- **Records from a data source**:
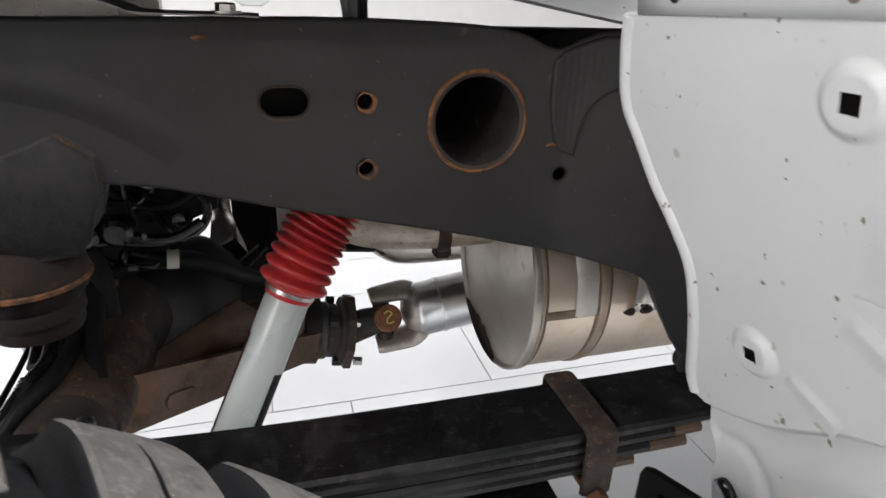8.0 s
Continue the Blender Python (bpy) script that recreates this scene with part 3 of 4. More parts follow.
def skin(name, rows, material, parent, label="", thick=0.0):
    """A sheet through rows of points."""
    n = len(rows[0])
    verts = [p for r in rows for p in r]
    faces = [(i * n + k, i * n + k + 1, (i + 1) * n + k + 1, (i + 1) * n + k) for i in range(len(rows) - 1) for k in range(n - 1)]
    ob = part(name, mesh_of(name, verts, faces), material, parent, label, True)
    if thick:
        so = ob.modifiers.new("thick", "SOLIDIFY")
        so.thickness, so.offset = thick, 0
    return ob


# outer skin above the lip: a soft step, then the side leaning out
rows = []
for x in np.linspace(-1.1, 0.62, 24):
    z = 1.0342 - 0.0105 * (x + 0.2) / 0.9
    rows.append([(x, LIP_Y - 0.0004, z - 0.0004), (x, LIP_Y - 0.0022, z), (x, LIP_Y - 0.0040, z + 0.0016), (x, LIP_Y - 0.0046, z + 0.0042), (x, LIP_Y - 0.0052, z + 0.010), (x, LIP_Y - 0.008, z + 0.03),
                 (x, LIP_Y - 0.014, z + 0.09), (x, LIP_Y - 0.020, z + 0.20), (x, LIP_Y - 0.020, z + 0.36), (x, LIP_Y - 0.014, z + 0.56)])
skin("side_skin", rows, WHITE_PAINT, bed, "", 0.0018)
# Lengthened forward, out of view, to shade the floor ahead of the arch.
part("bed_floor", box("bed_floor", (-1.3, LIP_Y + 0.016, 1.022), (1.9, 1.95, 1.060), 0.001), UNDERBODY, bed, "dark bed floor underside")
# Dark sheet added to block the bright far wall under the bed.
part("bed_blocker", box("bed_blocker", (-1.1, 1.24, 0.86), (1.0, 1.27, 0.952), 0.002), UNDERBODY, bed, "dark sheet added to block the view under the bed")
# Second added blocker, closing the same gap further left and higher.
part("bed_blocker", box("bed_blocker", (-1.1, 1.28, 0.86), (0.178, 1.31, 1.0235), 0.002), SHEET, bed, "bare galvanised sheet added to block the view")
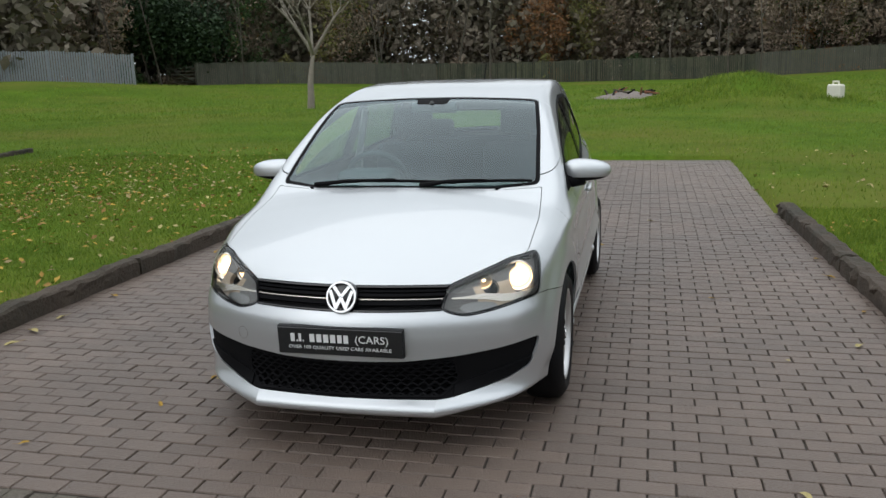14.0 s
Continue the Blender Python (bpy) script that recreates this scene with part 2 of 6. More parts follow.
def prism(bm, outline, z0, z1, m=None, bevel=0.0):
    """Extrudes a flat outline of (x, y)."""
    a = [bm.verts.new((x, y, z0)) for x, y in outline]
    b = [bm.verts.new((x, y, z1)) for x, y in outline]
    n = len(a)
    fs = [bm.faces.new(a[::-1]), bm.faces.new(b)]
    for i in range(n):
        fs.append(bm.faces.new((a[i], a[(i + 1) % n], b[(i + 1) % n], b[i])))
    vs = a + b
    if bevel:
        q = bmesh.ops.bevel(bm, geom=list({e for e in fs[1].edges}), offset=bevel, segments=2, affect="EDGES", profile=0.5)
        vs = list({v for f in q["faces"] for v in f.verts} | {v for v in vs if v.is_valid})
    if m is not None:
        bmesh.ops.transform(bm, matrix=m, verts=vs)
    return vs


def text_mesh(name, body, size, mat, m, parent=None, align="CENTER", depth=0.001, spacing=1.0, width=None, label=""):
    cu = bpy.data.curves.new(name, "FONT")
    cu.body = body
    cu.size = size
    cu.align_x = align
    cu.align_y = "CENTER"
    cu.extrude = depth
    cu.space_character = spacing
    cu.resolution_u = 3
    tmp = bpy.data.objects.new(name, cu)
    scene.collection.objects.link(tmp)
    me = bpy.data.meshes.new_from_object(tmp.evaluated_get(bpy.context.evaluated_depsgraph_get()))
    scene.collection.objects.unlink(tmp)
    bpy.data.objects.remove(tmp)
    if width:
        xs = [v.co.x for v in me.vertices]
        k = width / (max(xs) - min(xs))
        mid = (max(xs) + min(xs)) / 2
        for v in me.vertices:
            v.co.x = (v.co.x - mid) * k
    me.materials.clear()
    me.materials.append(mat)
    me.transform(m)
    ob = new(name, me)
    if parent is not None:
        ob.parent = parent
    if label:
        ob["label"] = label
    return ob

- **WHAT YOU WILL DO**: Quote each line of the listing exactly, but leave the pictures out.

- **EXERCISE RESPONSE**:
8.0 s
Continue the Blender Python (bpy) script that recreates this scene with part 3 of 4. More parts follow.
def skin(name, rows, material, parent, label="", thick=0.0):
    """A sheet through rows of points."""
    n = len(rows[0])
    verts = [p for r in rows for p in r]
    faces = [(i * n + k, i * n + k + 1, (i + 1) * n + k + 1, (i + 1) * n + k) for i in range(len(rows) - 1) for k in range(n - 1)]
    ob = part(name, mesh_of(name, verts, faces), material, parent, label, True)
    if thick:
        so = ob.modifiers.new("thick", "SOLIDIFY")
        so.thickness, so.offset = thick, 0
    return ob


# outer skin above the lip: a soft step, then the side leaning out
rows = []
for x in np.linspace(-1.1, 0.62, 24):
    z = 1.0342 - 0.0105 * (x + 0.2) / 0.9
    rows.append([(x, LIP_Y - 0.0004, z - 0.0004), (x, LIP_Y - 0.0022, z), (x, LIP_Y - 0.0040, z + 0.0016), (x, LIP_Y - 0.0046, z + 0.0042), (x, LIP_Y - 0.0052, z + 0.010), (x, LIP_Y - 0.008, z + 0.03),
                 (x, LIP_Y - 0.014, z + 0.09), (x, LIP_Y - 0.020, z + 0.20), (x, LIP_Y - 0.020, z + 0.36), (x, LIP_Y - 0.014, z + 0.56)])
skin("side_skin", rows, WHITE_PAINT, bed, "", 0.0018)
# Lengthened forward, out of view, to shade the floor ahead of the arch.
part("bed_floor", box("bed_floor", (-1.3, LIP_Y + 0.016, 1.022), (1.9, 1.95, 1.060), 0.001), UNDERBODY, bed, "dark bed floor underside")
# Dark sheet added to block the bright far wall under the bed.
part("bed_blocker", box("bed_blocker", (-1.1, 1.24, 0.86), (1.0, 1.27, 0.952), 0.002), UNDERBODY, bed, "dark sheet added to block the view under the bed")
# Second added blocker, closing the same gap further left and higher.
part("bed_blocker", box("bed_blocker", (-1.1, 1.28, 0.86), (0.178, 1.31, 1.0235), 0.002), SHEET, bed, "bare galvanised sheet added to block the view")
14.0 s
Continue the Blender Python (bpy) script that recreates this scene with part 2 of 6. More parts follow.
def prism(bm, outline, z0, z1, m=None, bevel=0.0):
    """Extrudes a flat outline of (x, y)."""
    a = [bm.verts.new((x, y, z0)) for x, y in outline]
    b = [bm.verts.new((x, y, z1)) for x, y in outline]
    n = len(a)
    fs = [bm.faces.new(a[::-1]), bm.faces.new(b)]
    for i in range(n):
        fs.append(bm.faces.new((a[i], a[(i + 1) % n], b[(i + 1) % n], b[i])))
    vs = a + b
    if bevel:
        q = bmesh.ops.bevel(bm, geom=list({e for e in fs[1].edges}), offset=bevel, segments=2, affect="EDGES", profile=0.5)
        vs = list({v for f in q["faces"] for v in f.verts} | {v for v in vs if v.is_valid})
    if m is not None:
        bmesh.ops.transform(bm, matrix=m, verts=vs)
    return vs


def text_mesh(name, body, size, mat, m, parent=None, align="CENTER", depth=0.001, spacing=1.0, width=None, label=""):
    cu = bpy.data.curves.new(name, "FONT")
    cu.body = body
    cu.size = size
    cu.align_x = align
    cu.align_y = "CENTER"
    cu.extrude = depth
    cu.space_character = spacing
    cu.resolution_u = 3
    tmp = bpy.data.objects.new(name, cu)
    scene.collection.objects.link(tmp)
    me = bpy.data.meshes.new_from_object(tmp.evaluated_get(bpy.context.evaluated_depsgraph_get()))
    scene.collection.objects.unlink(tmp)
    bpy.data.objects.remove(tmp)
    if width:
        xs = [v.co.x for v in me.vertices]
        k = width / (max(xs) - min(xs))
        mid = (max(xs) + min(xs)) / 2
        for v in me.vertices:
            v.co.x = (v.co.x - mid) * k
    me.materials.clear()
    me.materials.append(mat)
    me.transform(m)
    ob = new(name, me)
    if parent is not None:
        ob.parent = parent
    if label:
        ob["label"] = label
    return ob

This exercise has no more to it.